The new Octavia 2.0 TDI definitely does not have a multi-link rear suspension, 1.8 TSI is the only model. It is widely criticized aspect and one of the biggest problems of new Octavia. See this picture of new Octava 2,0 TDI:

Does it look like a multi-link? I would not say so... This does:

Please correct it, only models with 111 kW (151 PS) and more will have multi-link. So the 1.8 TSI has and maybe some more powerful TDI will have, but 2.0 TDI with 110 kW (148 hp/150 PS) has simply the beam-axle... 

15 March 2013


The new Ocatavia 2.0 dti most certainly does have rear multi-link suspension.

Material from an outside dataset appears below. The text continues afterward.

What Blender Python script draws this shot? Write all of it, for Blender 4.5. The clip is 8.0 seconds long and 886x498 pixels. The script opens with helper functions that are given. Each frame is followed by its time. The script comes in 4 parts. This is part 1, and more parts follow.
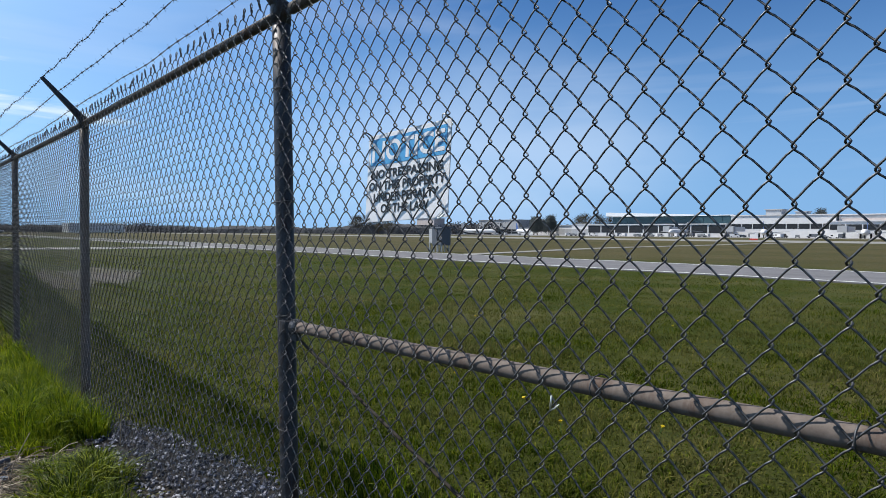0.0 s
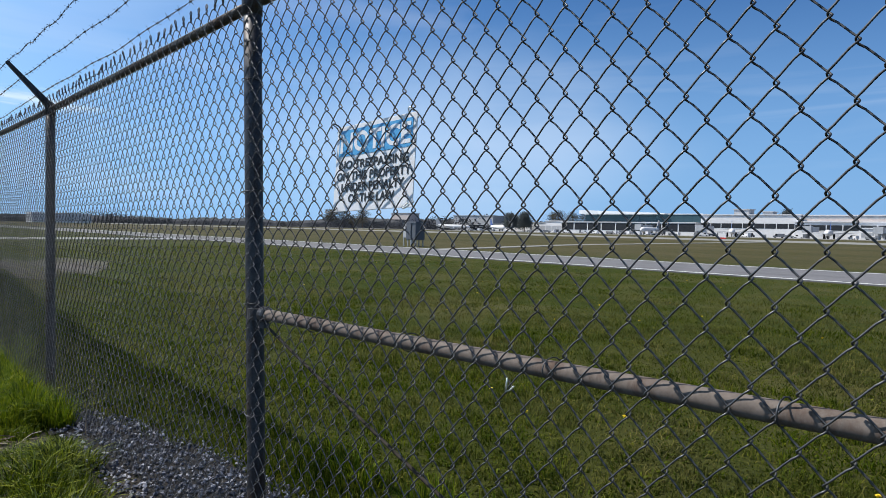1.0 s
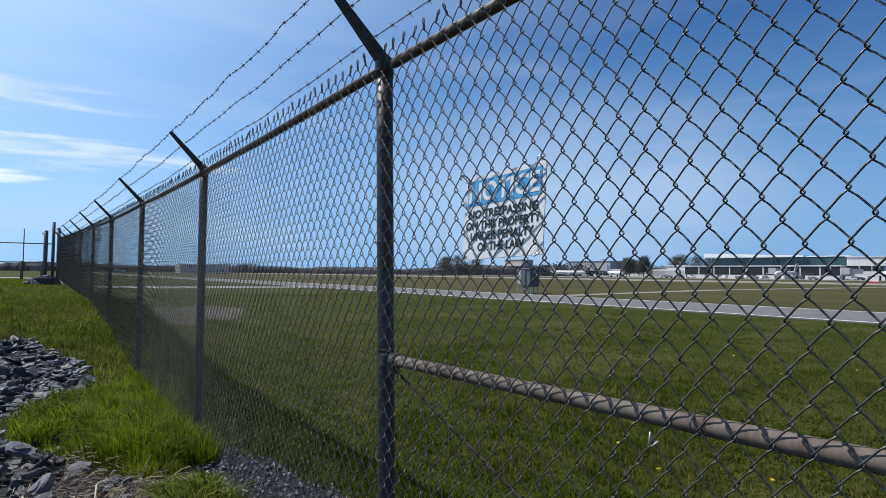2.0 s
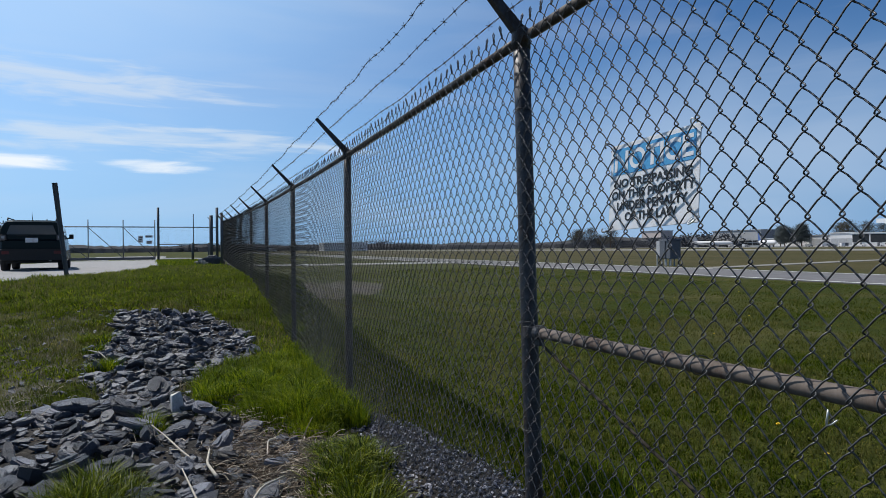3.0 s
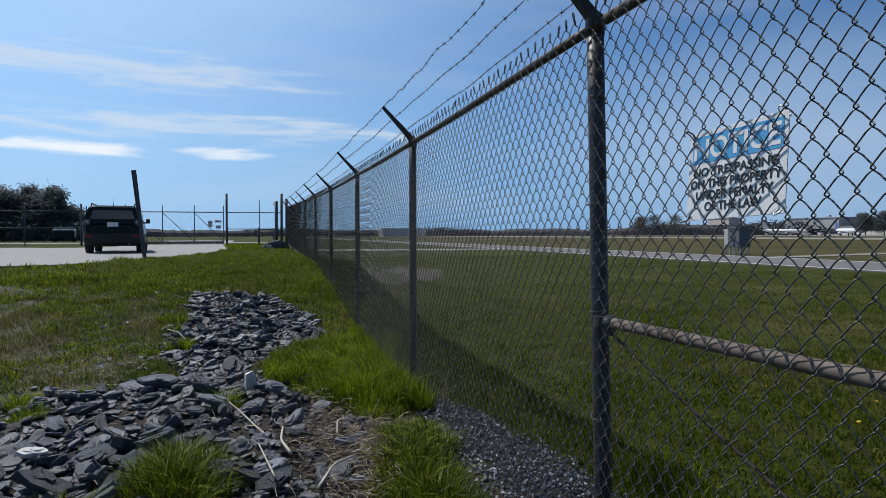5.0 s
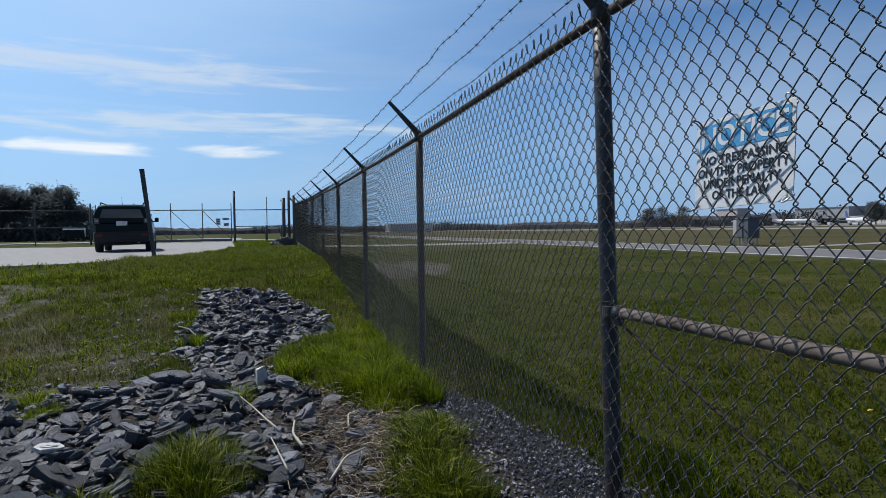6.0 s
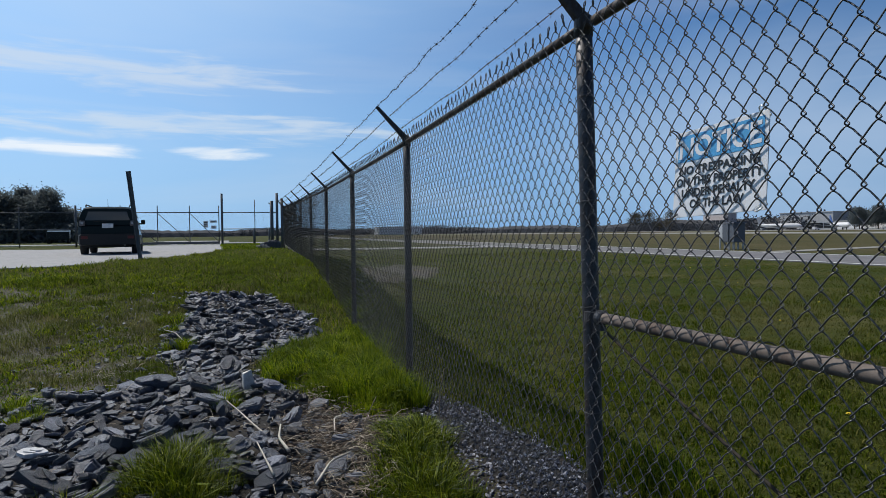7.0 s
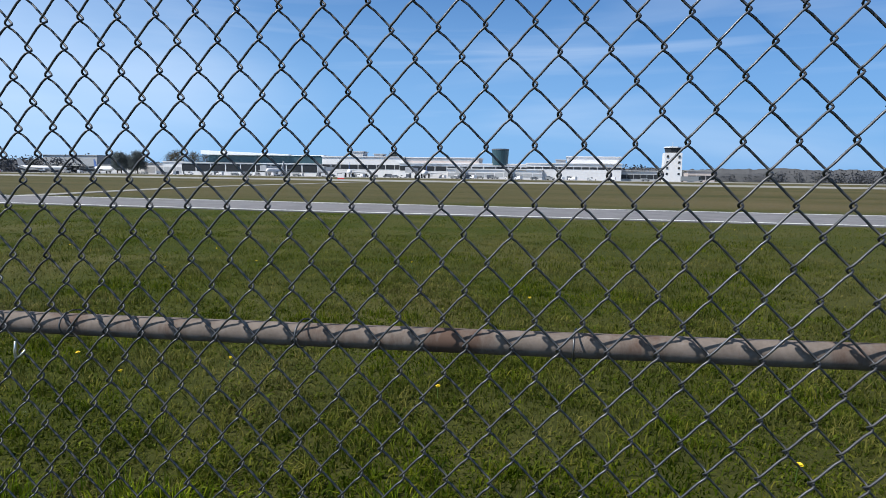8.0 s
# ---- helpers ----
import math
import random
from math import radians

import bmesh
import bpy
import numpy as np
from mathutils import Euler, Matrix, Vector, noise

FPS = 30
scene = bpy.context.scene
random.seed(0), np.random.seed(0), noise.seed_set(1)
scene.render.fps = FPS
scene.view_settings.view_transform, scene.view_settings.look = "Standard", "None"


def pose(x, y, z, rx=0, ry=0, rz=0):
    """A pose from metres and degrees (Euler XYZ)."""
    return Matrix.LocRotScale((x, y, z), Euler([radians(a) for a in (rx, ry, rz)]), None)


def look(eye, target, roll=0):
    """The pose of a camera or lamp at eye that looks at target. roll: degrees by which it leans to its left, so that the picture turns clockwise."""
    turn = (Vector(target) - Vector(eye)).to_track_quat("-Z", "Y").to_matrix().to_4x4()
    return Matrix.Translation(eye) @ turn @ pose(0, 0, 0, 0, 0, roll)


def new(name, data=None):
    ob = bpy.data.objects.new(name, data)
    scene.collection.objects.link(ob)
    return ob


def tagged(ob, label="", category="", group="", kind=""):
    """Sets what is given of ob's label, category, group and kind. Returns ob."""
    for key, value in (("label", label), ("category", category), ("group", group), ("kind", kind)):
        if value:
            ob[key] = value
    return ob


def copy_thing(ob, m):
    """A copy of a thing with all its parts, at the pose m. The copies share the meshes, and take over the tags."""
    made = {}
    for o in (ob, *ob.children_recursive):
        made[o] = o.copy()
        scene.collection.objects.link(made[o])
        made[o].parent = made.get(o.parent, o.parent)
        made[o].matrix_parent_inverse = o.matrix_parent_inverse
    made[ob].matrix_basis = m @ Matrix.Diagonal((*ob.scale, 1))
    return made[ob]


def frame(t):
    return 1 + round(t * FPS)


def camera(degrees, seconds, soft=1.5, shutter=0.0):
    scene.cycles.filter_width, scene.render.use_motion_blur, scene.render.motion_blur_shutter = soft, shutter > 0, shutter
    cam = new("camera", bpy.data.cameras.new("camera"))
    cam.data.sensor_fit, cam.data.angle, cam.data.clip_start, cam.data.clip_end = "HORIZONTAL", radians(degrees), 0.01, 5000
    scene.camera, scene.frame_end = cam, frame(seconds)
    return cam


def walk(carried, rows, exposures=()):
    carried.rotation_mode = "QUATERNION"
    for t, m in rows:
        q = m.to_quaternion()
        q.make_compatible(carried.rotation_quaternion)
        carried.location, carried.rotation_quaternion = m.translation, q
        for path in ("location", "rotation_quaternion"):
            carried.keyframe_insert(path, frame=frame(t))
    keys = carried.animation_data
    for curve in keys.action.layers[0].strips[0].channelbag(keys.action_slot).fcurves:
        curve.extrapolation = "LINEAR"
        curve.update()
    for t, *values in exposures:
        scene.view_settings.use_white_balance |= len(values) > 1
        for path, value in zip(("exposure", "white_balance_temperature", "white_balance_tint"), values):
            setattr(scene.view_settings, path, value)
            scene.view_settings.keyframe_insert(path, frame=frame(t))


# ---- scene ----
cam = camera(71.8, 8.0, soft=0.5)
PATH = [
    (0, (-1.132, -2.07, 1.0), (0.227, -0.603, 0.948), 0.4),
    (0.5, (-1.133, -2.115, 0.991), (0.276, -0.695, 0.956), 0.2),
    (1, (-1.151, -2.131, 0.986), (0.268, -0.723, 0.919), 1.2),
    (1.5, (-1.159, -2.127, 0.989), (0.211, -0.67, 1.004), 0.9),
    (2, (-1.198, -2.113, 0.988), (-0.064, -0.467, 1.068), 0.6),
    (2.2, (-1.188, -2.107, 0.990), (-0.175, -0.383, 0.978), 0.0),
    (3.3, (-1.259, -2.109, 0.98), (-0.536, -0.244, 0.982), -0.4),
    (3.5, (-1.26, -2.107, 0.989), (-0.553, -0.236, 0.985), -0.6),
    (4, (-1.261, -2.11, 0.989), (-0.526, -0.249, 1.006), -1.0),
    (4.5, (-1.265, -2.11, 0.996), (-0.616, -0.219, 0.943), -0.9),
    (4.7, (-1.292, -2.113, 0.995), (-0.709, -0.201, 0.956), -0.1),
    (5.8, (-1.309, -2.128, 0.98), (-0.723, -0.217, 0.901), -0.2),
    (6, (-1.311, -2.131, 0.983), (-0.751, -0.212, 0.919), -0.9),
    (6.5, (-1.317, -2.164, 0.977), (-0.71, -0.263, 0.858), -0.8),
    (7, (-1.304, -2.164, 0.994), (-0.709, -0.255, 0.94), -0.7),
    (7.4, (-1.193, -2.162, 0.985), (-0.184, -0.445, 0.799), -2.2),
    (7.5, (-1.188, -2.169, 0.973), (-0.031, -0.547, 0.8), -2.0),
    (7.6, (-1.154, -2.174, 0.978), (0.105, -0.631, 0.793), -2.5),
    (7.7, (-1.122, -2.213, 0.983), (0.323, -0.842, 0.797), -2.8),
    (7.8, (-1.078, -2.249, 0.98), (0.583, -1.152, 0.788), -2.5),
    (7.9, (-1.035, -2.274, 0.977), (0.808, -1.525, 0.773), -1.1),
    (8, (-1.009, -2.263, 0.968), (0.941, -1.889, 0.732), 0.8),
]
walk(cam, [(t, look(eye, target, roll)) for t, eye, target, roll in PATH],
     exposures=[(0, 0.20), (0.8, 0.20), (1.5, 0.18), (2.2, 0.02), (3.3, -0.21), (7.2, -0.24), (7.4, -0.36), (7.55, -0.34), (7.75, 0.06), (8, 0.36)])

# ---- world, sun, exposure ----
SUN_DIR = Vector((-0.41, 0.60, 1.0)).normalized()          # towards the sun
SUN_ELEV = math.asin(SUN_DIR.z)
SUN_AZ = math.atan2(SUN_DIR.x, SUN_DIR.y)
world = bpy.data.worlds.new("sky")
scene.world = world
world.use_nodes = True
wt = world.node_tree
wt.nodes.clear()


def wnode(kind, **values):
    n = wt.nodes.new(kind)
    for k, v in values.items():
        n.inputs[k].default_value = v
    return n


w_out = wnode("ShaderNodeOutputWorld")
w_bg = wnode("ShaderNodeBackground", Strength=0.062)
w_sky = wnode("ShaderNodeTexSky")
w_sky.sky_type = "NISHITA"
w_sky.sun_disc = False
w_sky.sun_elevation = SUN_ELEV
w_sky.sun_rotation = SUN_AZ
w_sky.air_density, w_sky.dust_density, w_sky.ozone_density = 1.0, 0.9, 3.5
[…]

Have you been reading a foriegn site where the specs are often different? Other than when the vRS model is released sometime later this year, the 1.8 tsi you mentioned,  is not available for sale in the UK, despite some earlier claims to the conterary. 

16 January 2013

Meh. Its a big lump of bland mediocrity.

It will make sense to certain people because of the space and value for money, which is fair enough. But the whole car as a package isnt exciting or interesting in the slightest to me.

16 January 2013

Thanks MSV, you're correct. When the car spec said 'up to 110kW' cars get the multi-link I assumed it meant cars starting from that power got it. Just rechecked the specification and indeed the 2.0 TDI has the beam. With the 1.8 not coming to the UK, that means all the UK cars will be the beam system at launch, until any more powerful variants arrive.

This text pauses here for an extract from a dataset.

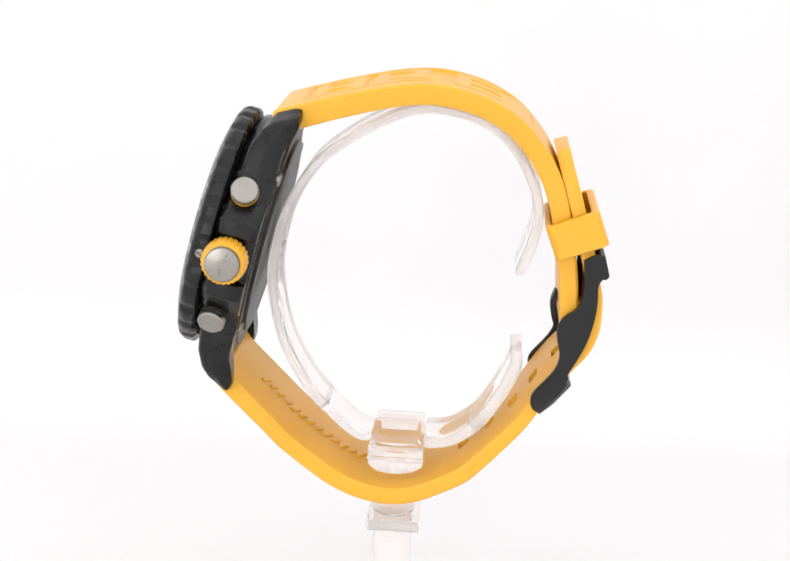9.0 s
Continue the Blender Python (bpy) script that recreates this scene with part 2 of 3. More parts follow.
def case_outline():
    """Round body with two angular guards beside the crown."""
    right = [(17.2, -14.6), (17.3, -12.2), (18.2, -10.6), (20.6, -9.0), (23.0, -6.0), (23.0, -3.4), (21.3, -3.0), (21.3, 4.3), (22.8, 4.8), (22.7, 7.2), (20.6, 9.5), (18.4, 10.9), (17.3, 12.6), (17.2, 14.8)]
    left = []
    for k in range(40, 321, 4):
        left.append((21.6 * math.cos(radians(k)), 21.6 * math.sin(radians(k))))
    return right + left[1:-1]


def build_case():
    pts = case_outline()
    rings = []
    for z, inset in ((-3.9, 1.7), (-4.3, 0.9), (-5.2, 0.2), (-8.4, 0.0), (-9.9, 0.05), (-10.9, 0.35), (-11.1, 0.75), (-11.1, 3.0)):
        swell = min(1.0, max(0.0, (-5.0 - z) / 5)) * 0.9      # wider towards the back on the side away from the crown
        rings.append([((x - swell * min(1.0, max(0.0, -x / 14))) * (1 - inset / 21), y * (1 - inset / 21), z) for x, y in pts])
    case = part("case", grid_tube(rings), COMPOSITE, watch, "matt black composite case with crown guards", FACE, bevel=0.22)
    for sx in (-1, 1):
        for sy in (-1, 1):
            part("lug", grid_tube(lug_rings(sx, sy)), COMPOSITE, case, m=FACE, bevel=0.25)


def build_caseback():
    bm = disc_stack([(20.9, -10.7), (20.9, -11.2), (20.7, -11.32), (18.2, -11.36), (18.0, -11.85), (17.7, -12.0), (15.0, -12.0), (14.9, -11.96), (0.5, -11.96)], 160)
    middle = Matrix.Translation((-0.6, 0.3, 0))
    cb = part("caseback", bm, BACK, watch, "dark flat round caseback", FACE @ middle)
    for a in (46.3, 133.7, 226.3, 313.7):
        seat = FACE @ middle @ ring_pos(20.0, a, -10.95)
        bm = disc_stack([(1.15, 0.3), (1.15, -0.62), (0.95, -0.82)], 24)
        screw = part("screw", bm, STEEL, cb, "small steel slotted screw", seat, soft=True)
        part("slot", bar(bmesh.new(), 0, 0, 0.28, 1.7, 25, -0.835, -0.6), INK, screw, m=seat)


def build_bezel():
    def wave(a, r, z):
        """Thirty shallow hollows between flat teeth."""
        if r < 20.6:
            return r
        ph = abs((math.degrees(a) % 12) / 12 - 0.5) * 2
        dip = max(0.0, 1 - ph / 0.62)
        return r - (0.36 if z < -1.2 else 0.15) * (dip * dip * (3 - 2 * dip)) ** 0.8
    bm = revolve([(16.85, -3.6), (16.85, 0.1), (17.0, 0.36), (17.4, 0.46), (17.6, 0.44), (20.75, -0.44), (21.4, -0.8), (21.9, -1.5), (22.0, -1.9), (22.0, -3.3), (21.6, -3.75), (20.5, -4.1)], 720, wave)
    bz = part("bezel", bm, COMPOSITE, watch, "scalloped black compass bezel with a sloping face", FACE, soft=True)
    slope = math.atan2(0.88, 3.15)

    def on_slope(r, clock):
        return FACE @ ring_pos(r, clock, 0.44 - (r - 17.6) * math.tan(slope)) @ Matrix.Rotation(-slope, 4, "X")
    for k in range(36):
        d = k * 10
        if d % 90 == 0:
            part("letter", lettering("NESW"[d // 90], 3.3, 0.13, wide=0.98 if d == 270 else 1.12), SILVERPRINT, bz, "silver compass letter", on_slope(19.25, d))
        elif d % 30 == 0:
            part("numeral", lettering(str(d), 2.8, 0.06, wide=1.12), SILVERPRINT, bz, "silver compass number", on_slope(19.45, d))
            part("index", bar(bmesh.new(), 0, 0, 0.55, 0.6, z0=-0.05, z1=0.03), SILVERPRINT, bz, m=on_slope(17.98, d))
        else:
            part("index", bar(bmesh.new(), 0, 0, 0.55, 1.4, z0=-0.08, z1=0.03), SILVERPRINT, bz, m=on_slope(19.2, d))
    # slotted locating pin on the rim beside the crown
    seat = FACE @ Matrix.Translation((21.7, 0.2, -2.3)) @ Matrix.Rotation(radians(90), 4, "Y")
    pin = part("pin", disc_stack([(0.75, -1.2), (0.75, 0.35), (0.55, 0.5)], 20), STEEL, bz, "small slotted steel pin", seat, soft=True)
    part("slot", bar(bmesh.new(), 0, 0, 0.22, 1.3, 70, 0.3, 0.52), INK, pin, m=seat)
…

 That said, I didn't think it ruined the Octavia. There were a few rougher roads on the test route but it wasn't particularly disruptive and I came back with all of my fillings intact. However, it will be interesting to see if that is the case on the UK's generally poor road network when we drive the car here in March.

16 January 2013

Hi TegTypeR,


1.4 TSI test to follow (when I pull my finger out!). Yesterday I got to drive the 1.2, 1.4 petrols and 1.6 and 2.0 diesels. I know there's a subjective element to these things, but the 1.4 was my favourite of the bunch and backs up what you say about the Rapid. Great mix of pull and nimbleness.

16 January 2013

It is a good car, well made,and not too expansive. I am glad to see that Skoda has an 'Auto' in its line up.

16 January 2013

...before they became brash, back when they were the understated alternative to BMW.   The front and rear are very similar to the first iteration of A4 Cabriolet.   The only bit that jars slightly is the kink in the rear passenger window.  It's almost as if it had to be there to stop it looking exactly like an Audi (that bit's nicked from Lexus)

I like it mind and would take one as a company car in a shot.

16 January 2013

It's ashame the 1.8TSI is not coming to the UK. With a 180ps, it would have better performance than the Mk1 vRS, considering the Mk3 is lighter the evan the Mk1 Octavia.